Sur demande du gouvernement français, une évaluation initiale de la situation sanitaire à Muzaffarabad (lieu de coordination des actions humanitaires) est réalisée : moyens disponibles, risques à court et moyen termes, besoins sanitaires et médicaux. Elle montre que les principales conséquences directes du séisme sont les lésions traumatiques sévères, la constitution de camps de personnes déplacées et le manque d'eau de qualité suffisante, aggravées par la destruction des structures sanitaires locales. Les risques identifiés sont liés à l'eau (maladies du péril fécal), à l'absence de programme vaccinal régional (rougeole, diphtérie et tétanos), à la promiscuité des personnes déplacées dans les camps (infections respiratoires, gale, pédiculoses) et au froid à l'approche de l'hiver.
Parallèlement, la cellule épidémiologique française s'est mise à la disposition de l'Organisation mondiale de la santé (OMS) pour la participation :
- aux réunions quotidiennes de coordination des actions humanitaires ;
- à la surveillance épidémiologique, via la déclaration quotidienne de l'activité médico-chirurgicale française et l'information des médecins des structures sanitaires internationales, les incitant à déclarer leurs cas d'affections soumises à surveillance ;
- à l'investigation autour de cas suspects ou d'épidémies avérées, annoncés par l'OMS en réunion quotidienne (choléra, épidémie d'affections cutanées, par exemple) ;
- à l'évaluation des besoins vaccinaux dans un district voisin et des besoins sanitaires dans les principaux camps de Muzaffarabad.
A la suite de ces investigations et évaluations, des recommandations sont formulées à l'OMS qui assure la planification, la gestion, la supervision et l'évaluation des actions menées, en concertation avec les représentants des différentes organisations présentes.

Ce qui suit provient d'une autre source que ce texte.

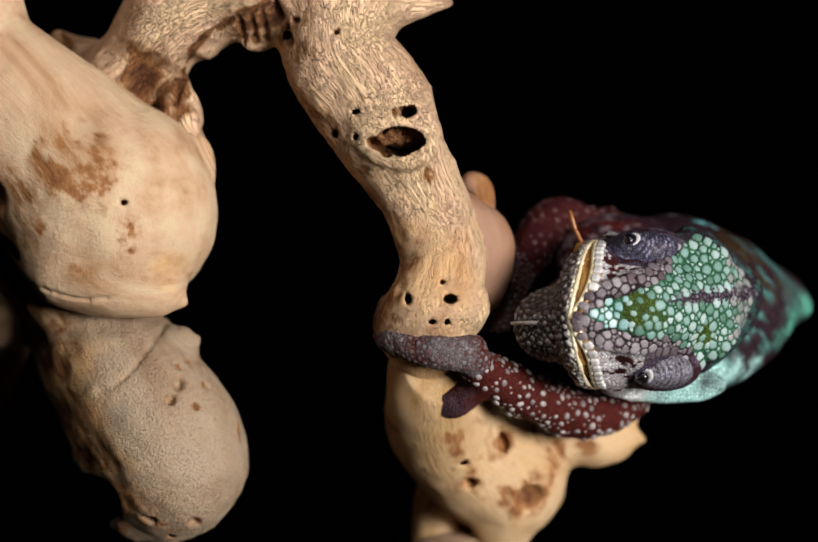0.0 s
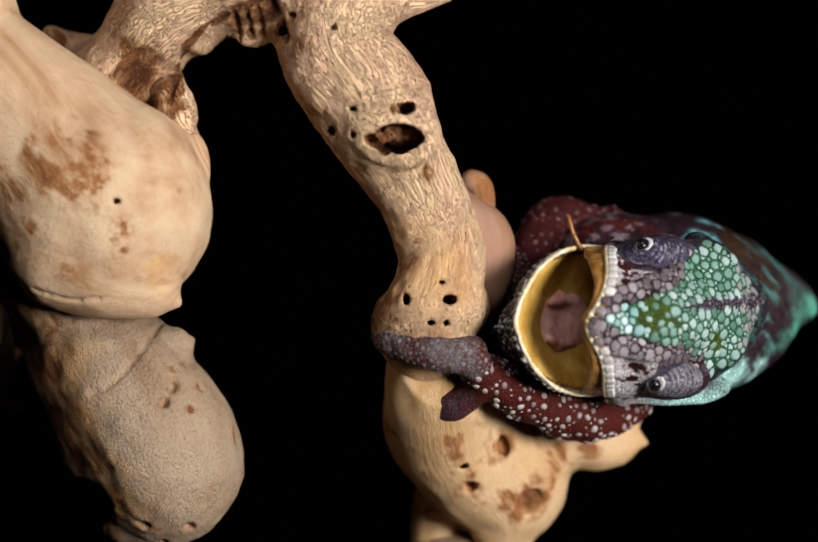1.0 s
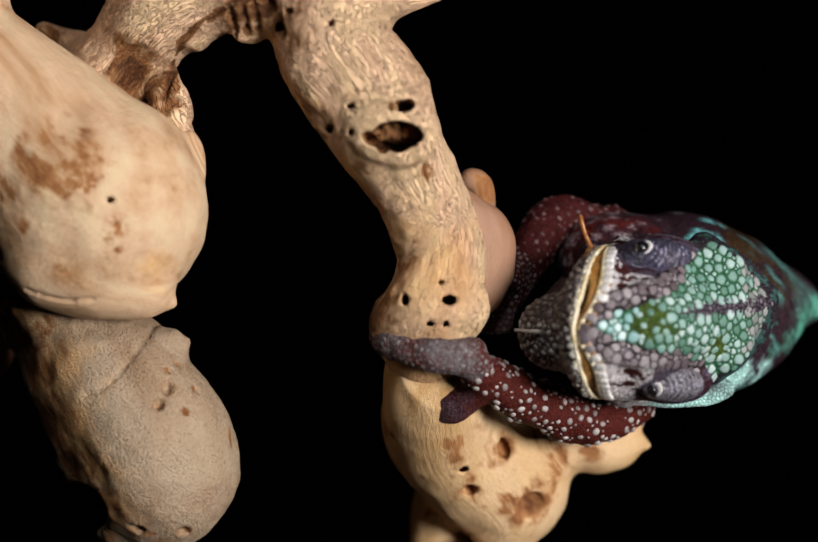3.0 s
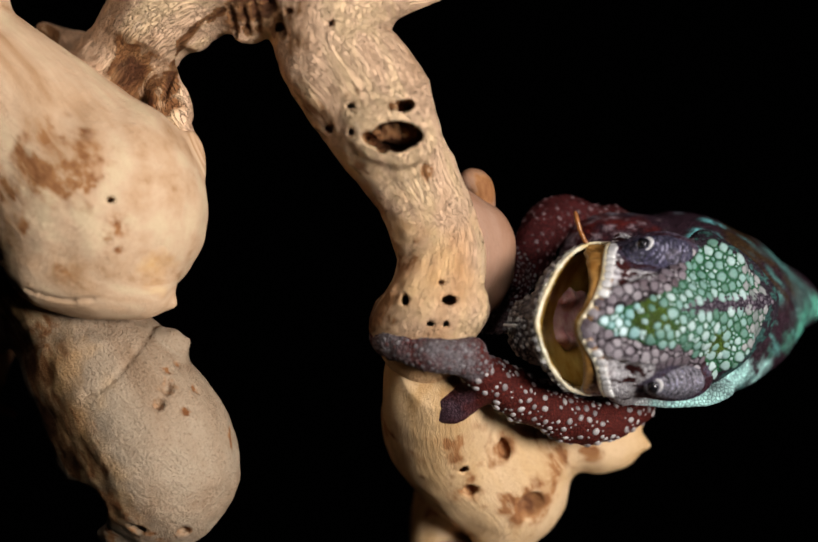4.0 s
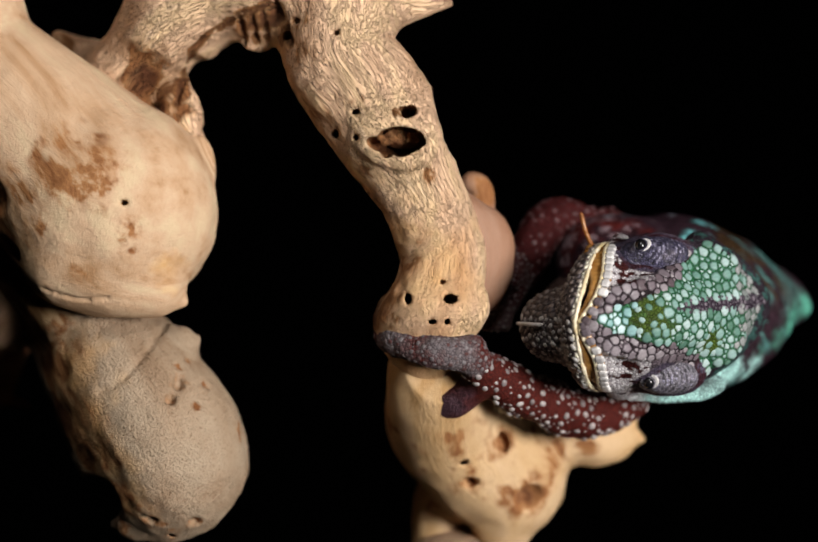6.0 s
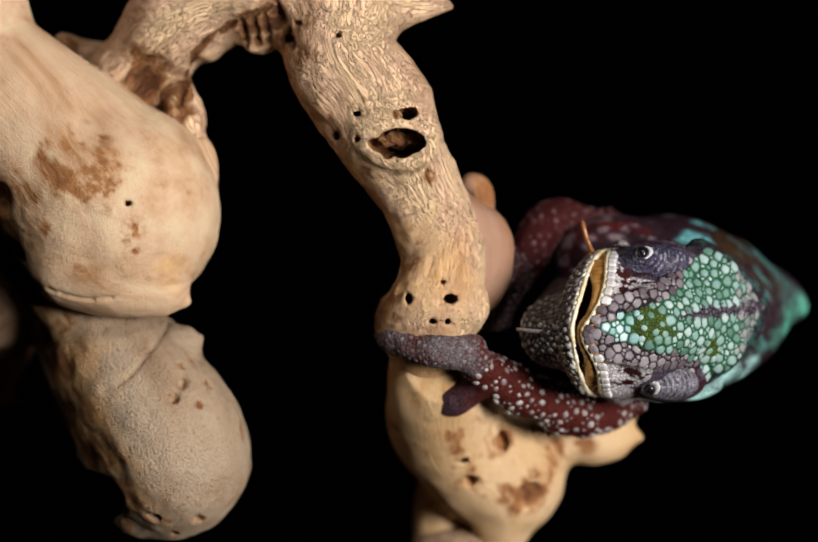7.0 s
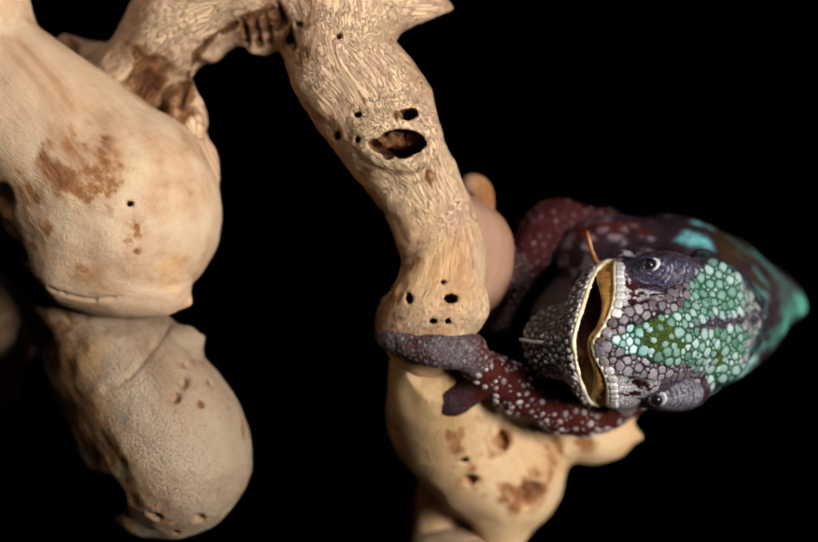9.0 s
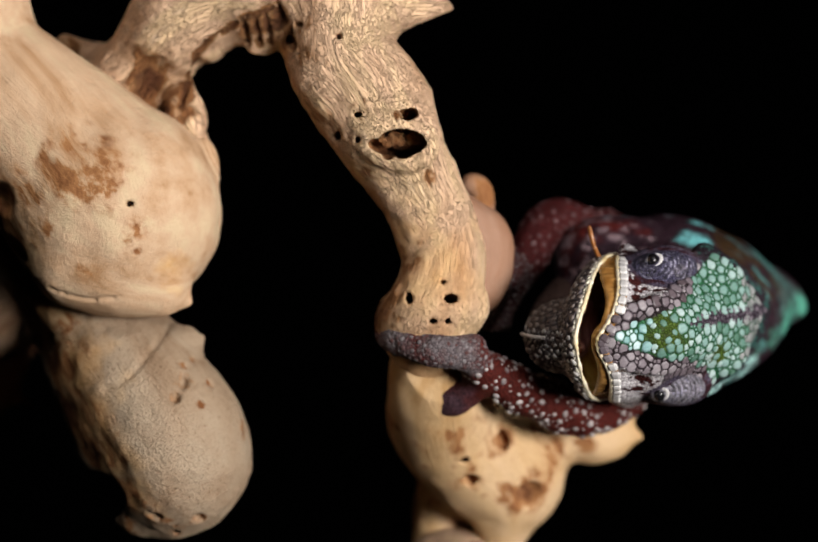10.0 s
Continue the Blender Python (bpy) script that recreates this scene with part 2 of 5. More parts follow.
def smooth_line(nodes, steps=4):
    """A denser row of (x, y, z, r) through the given ones."""
    n = np.array(nodes, float)
    if len(n) < 3:
        return n
    e = np.vstack([2 * n[0] - n[1], n, 2 * n[-1] - n[-2]])
    out = []
    for i in range(1, len(e) - 2):
        a, b, c, d = e[i - 1:i + 3]
        for s in range(steps):
            t = s / steps
            out.append(0.5 * (2 * b + (c - a) * t + (2 * a - 5 * b + 4 * c - d) * t * t + (3 * b - a - 3 * c + d) * t ** 3))
    out.append(n[-1])
    out = np.array(out)
    out[:, 3] = np.maximum(out[:, 3], 0.3)
    return out


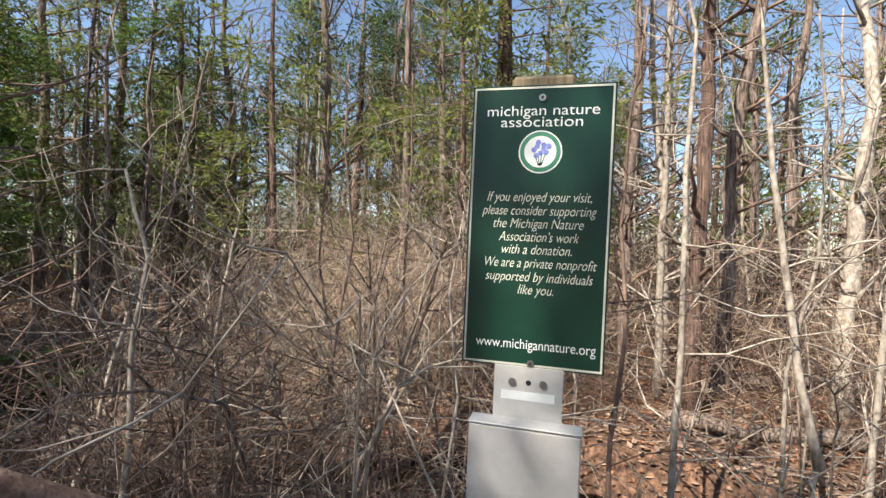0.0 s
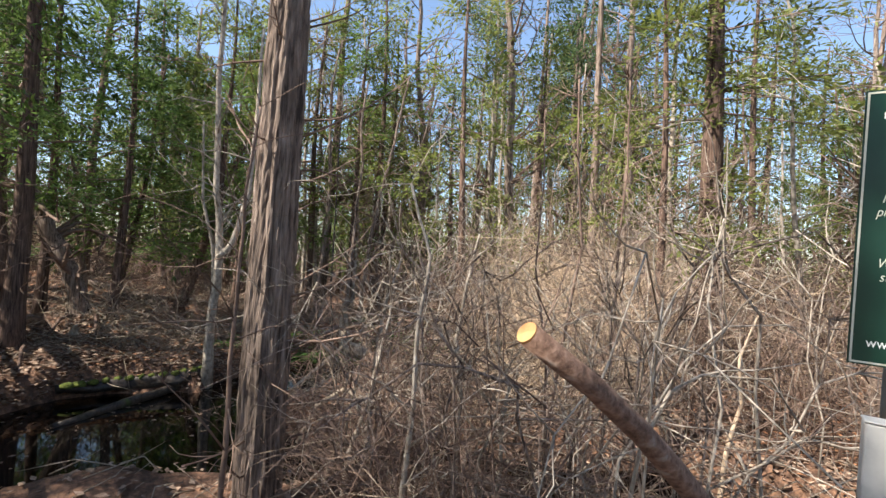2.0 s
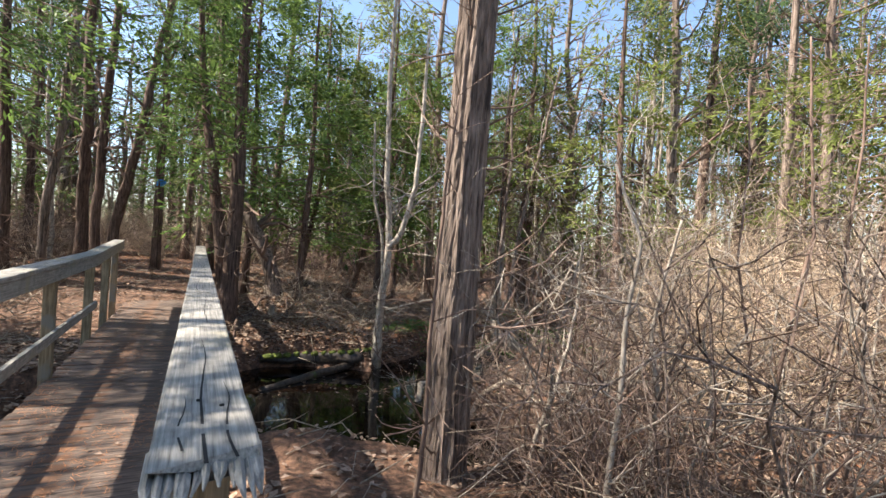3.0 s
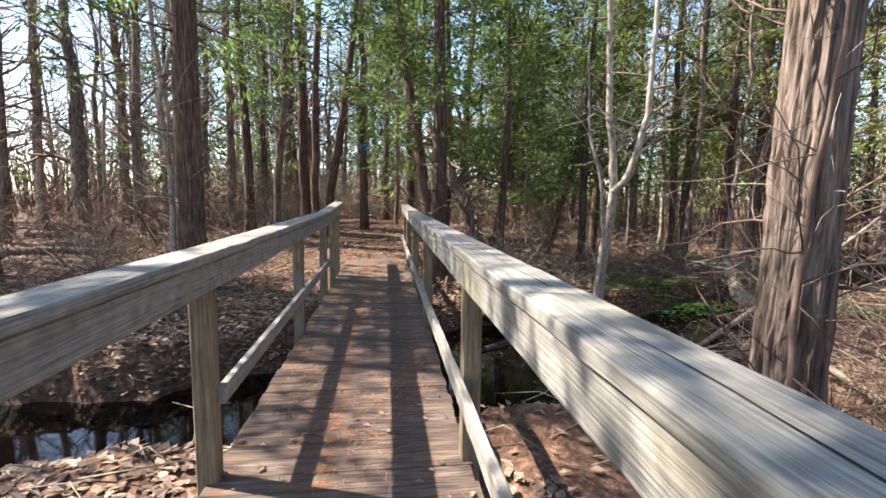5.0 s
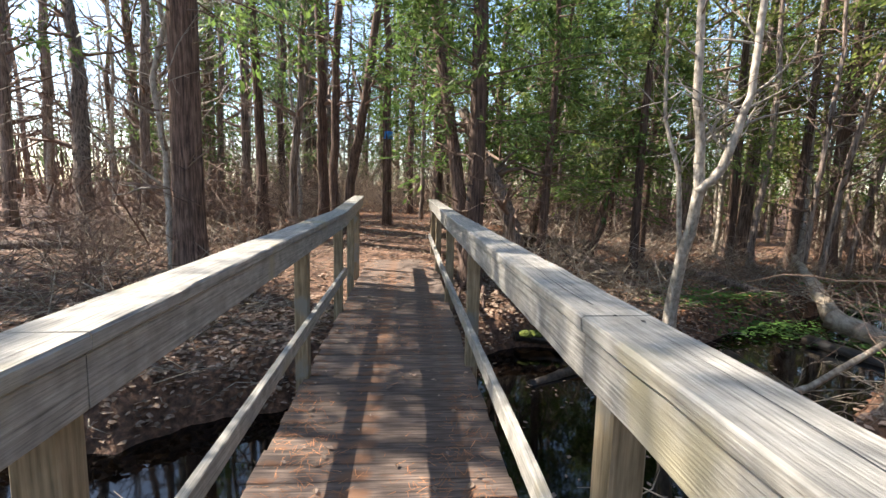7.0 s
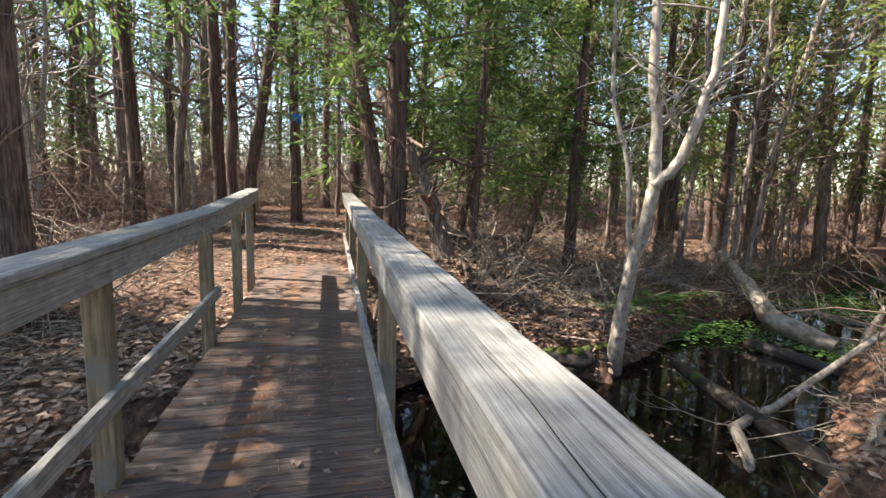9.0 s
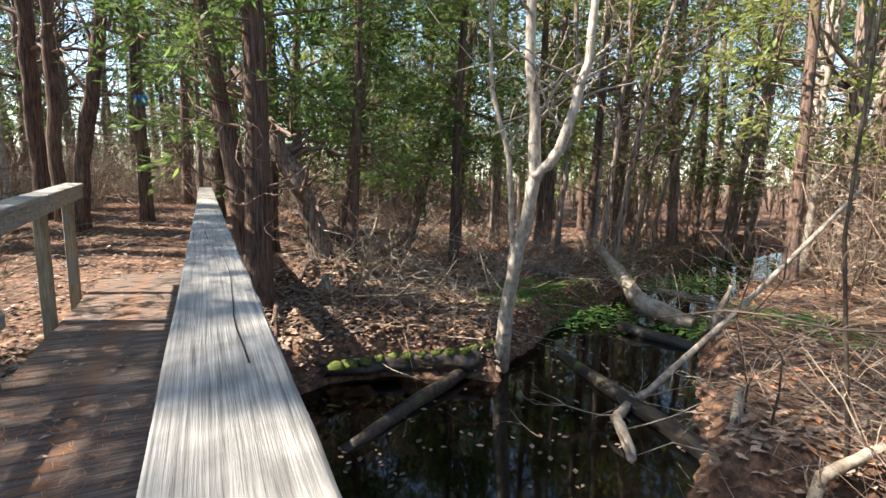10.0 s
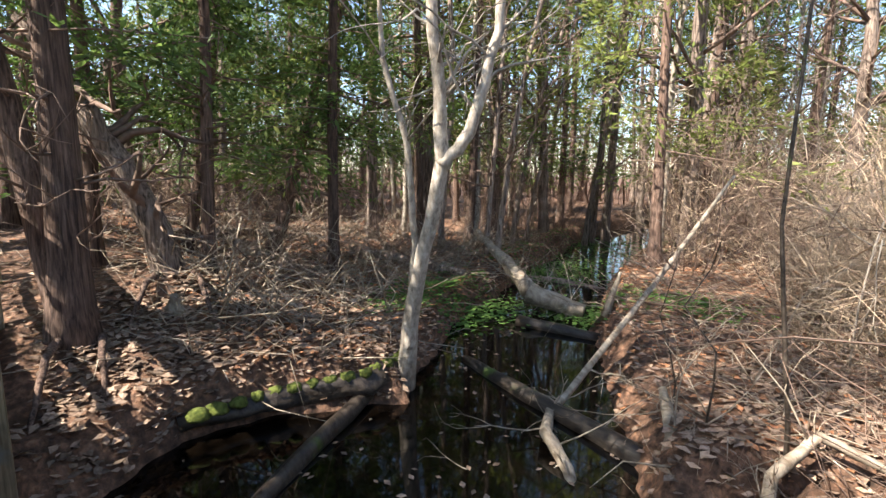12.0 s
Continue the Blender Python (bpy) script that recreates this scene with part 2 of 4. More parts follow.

Un retour dans un des camps évalués a permis de constater qu'en trois jours, toutes les recommandations (approvisionner en eau, installer des latrines, fournir une équipe médicale et planifier une campagne de vaccination) ont été suivies.
La présence d'un vétérinaire et d'un épidémiologiste est un atout dans ce type de situation de crise. Les approches médicale et vétérinaire de l'épidémiologie et de la santé publique se sont révélées d'une complémentarité fondamentale pour l'évaluation initiale de la situation sanitaire, l'implantation du dispositif, le soutien du détachement français et l'aide aux populations sinistrées. En effet, de par sa formation pluridisciplinaire, non limitée à la connaissance de l'animal, le vétérinaire apporte une contribution reconnue de ses collaborateurs dans l'appréciation de l'interaction entre l'homme et son environnement naturel.